A non-const reference shall not be bound to a bit-field (8.5.3). [ Note: If the initializer for a reference
of type const T& is an lvalue that refers to a bit-field, the reference is bound to a temporary initialized to
hold the value of the bit-field; the reference is not bound to the bit-field directly. See 8.5.3. —end note ]
¶4 If the value true or false is stored into a bit-field of type bool of any size (including a one bit bit-field),
the original bool value and the value of the bit-field shall compare equal. If the value of an enumerator is
stored into a bit-field of the same enumeration type and the number of bits in the bit-field is large enough
to hold all the values of that enumeration type (7.2), the original enumerator value and the value of the
bit-field shall compare equal. [ Example:
enum BOOL { FALSE=0, TRUE=1 };
struct A {
BOOL b:1;
};
A a;
void f() {
a.b = TRUE;
if (a.b == TRUE) // yields true
{ /* ... */ }
}
—end example ]
ISO/IEC 9899:2011 — C2011 Standard
The C standard has essentially the same effect, but the information is presented somewhat differently.
6.7.2.1 Structure and union specifiers
¶4 The expression that specifies the width of a bit-field shall be an integer constant
expression with a nonnegative value that does not exceed the width of an object of the
type that would be specified were the colon and expression omitted.122) If the value is
zero, the declaration shall have no declarator.
¶5 A bit-field shall have a type that is a qualified or unqualified version of _Bool, signed
int, unsigned int, or some other implementation-defined type. It is
implementation-defined whether atomic types are permitted.
¶9 ... In addition, a member may be declared to consist of a
specified number of bits (including a sign bit, if any). Such a member is called a
bit-field;124) its width is preceded by a colon.
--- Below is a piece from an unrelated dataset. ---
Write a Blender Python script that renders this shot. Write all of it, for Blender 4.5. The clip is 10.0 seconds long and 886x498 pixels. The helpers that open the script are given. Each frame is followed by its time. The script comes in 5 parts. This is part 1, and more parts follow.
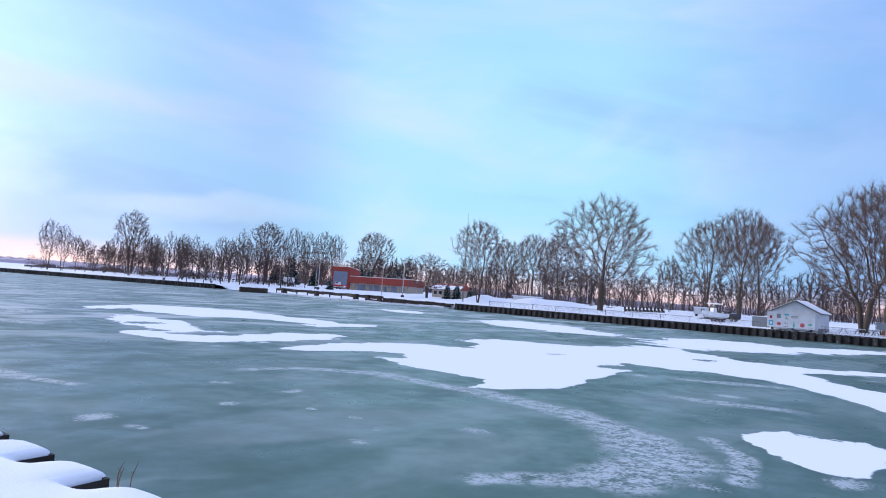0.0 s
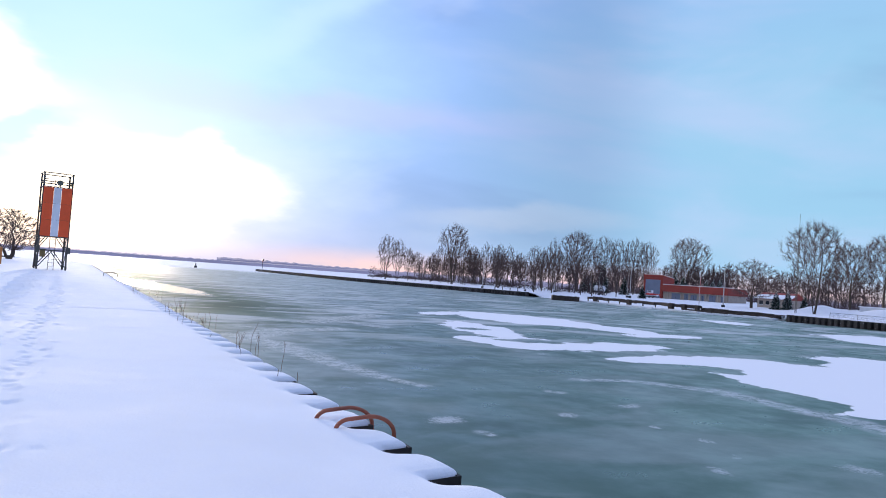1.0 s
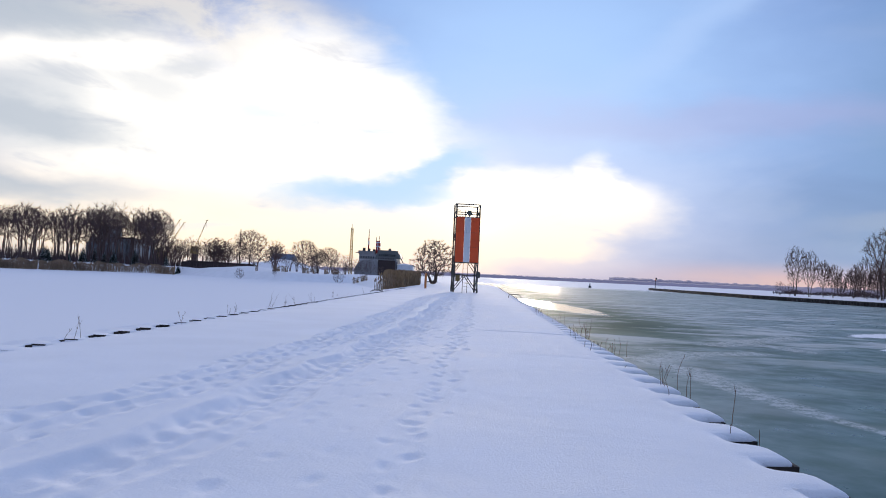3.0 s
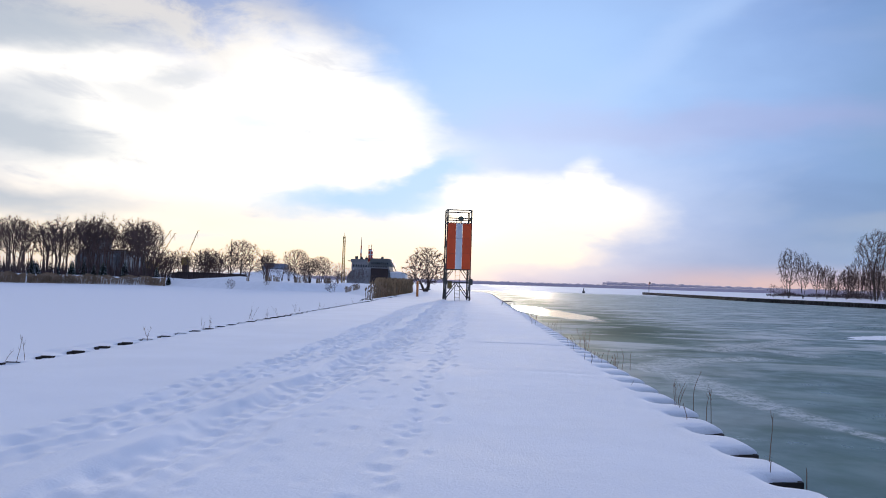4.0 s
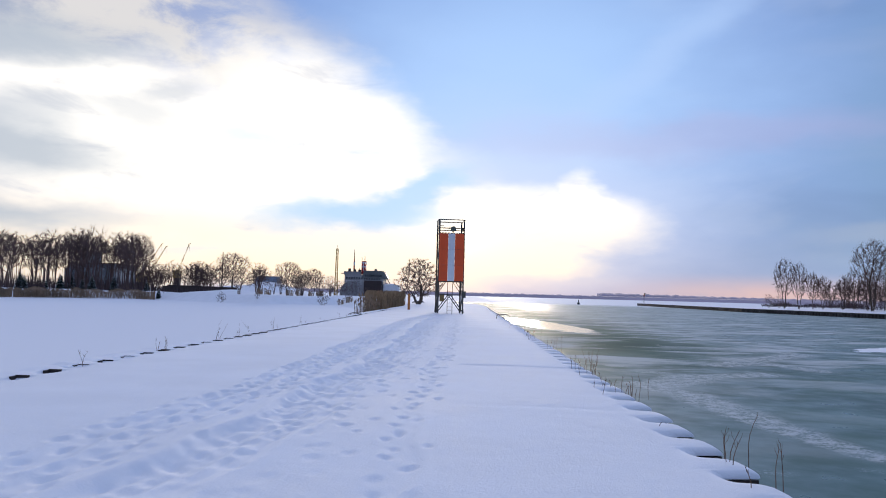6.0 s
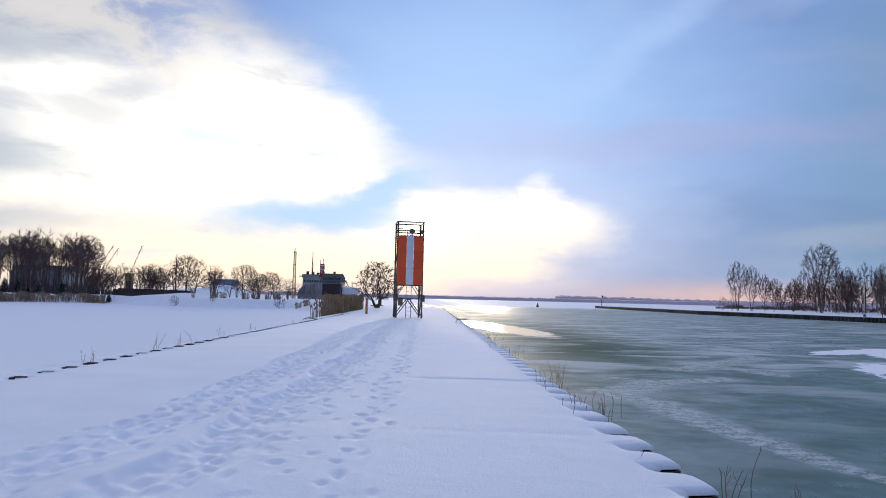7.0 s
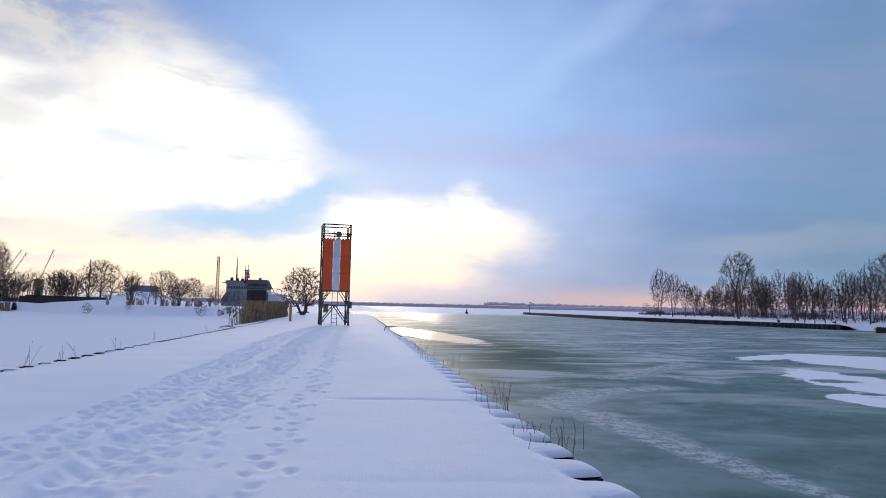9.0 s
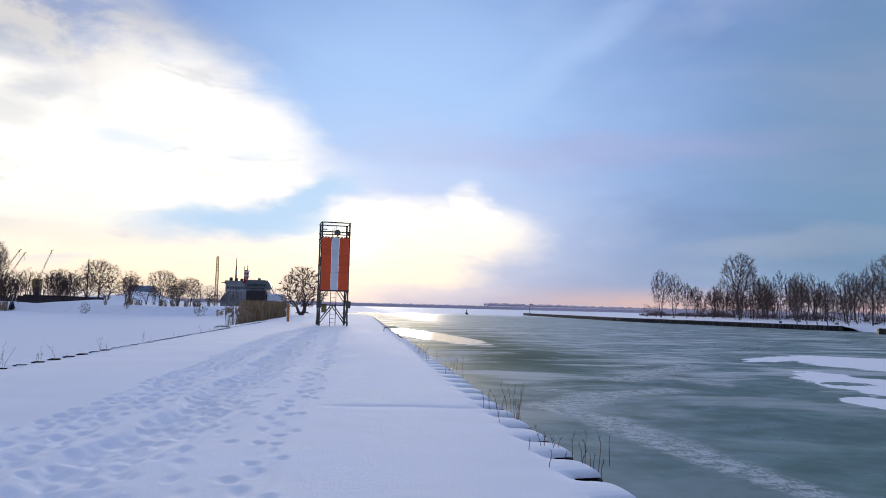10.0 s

¶10 A bit-field is interpreted as having a signed or unsigned integer type consisting of the
specified number of bits.125) If the value 0 or 1 is stored into a nonzero-width bit-field of
type _Bool, the value of the bit-field shall compare equal to the value stored; a _Bool
bit-field has the semantics of a _Bool.
¶11 An implementation may allocate any addressable storage unit large enough to hold a bitfield.
If enough space remains, a bit-field that immediately follows another bit-field in a
structure shall be packed into adjacent bits of the same unit. If insufficient space remains,
whether a bit-field that does not fit is put into the next unit or overlaps adjacent units is
implementation-defined. The order of allocation of bit-fields within a unit (high-order to
low-order or low-order to high-order) is implementation-defined. The alignment of the
addressable storage unit is unspecified.
¶12 A bit-field declaration with no declarator, but only a colon and a width, indicates an
unnamed bit-field.126) As a special case, a bit-field structure member with a width of 0
indicates that no further bit-field is to be packed into the unit in which the previous bitfield,
if any, was placed.
122) While the number of bits in a _Bool object is at least CHAR_BIT, the width (number of sign and
value bits) of a _Bool may be just 1 bit.
124) The unary & (address-of) operator cannot be applied to a bit-field object; thus, there are no pointers to
or arrays of bit-field objects.
125) As specified in 6.7.2 above, if the actual type specifier used is int or a typedef-name defined as int,
then it is implementation-defined whether the bit-field is signed or unsigned.
126) An unnamed bit-field structure member is useful for padding to conform to externally imposed
layouts.
Annex J of the standard defines Portability Issues, and §J.3 defines Implementation-defined Behaviour. In part, it says:
J.3.9 Structures, unions, enumerations, and bit-fields
¶1 — Whether a ‘‘plain’’ int bit-field is treated as a signed int bit-field or as an
unsigned int bit-field (6.7.2, 6.7.2.1).
— Allowable bit-field types other than _Bool, signed int, and unsigned int
(6.7.2.1).
— Whether atomic types are permitted for bit-fields (6.7.2.1).
— Whether a bit-field can straddle a storage-unit boundary (6.7.2.1).
— The order of allocation of bit-fields within a unit (6.7.2.1).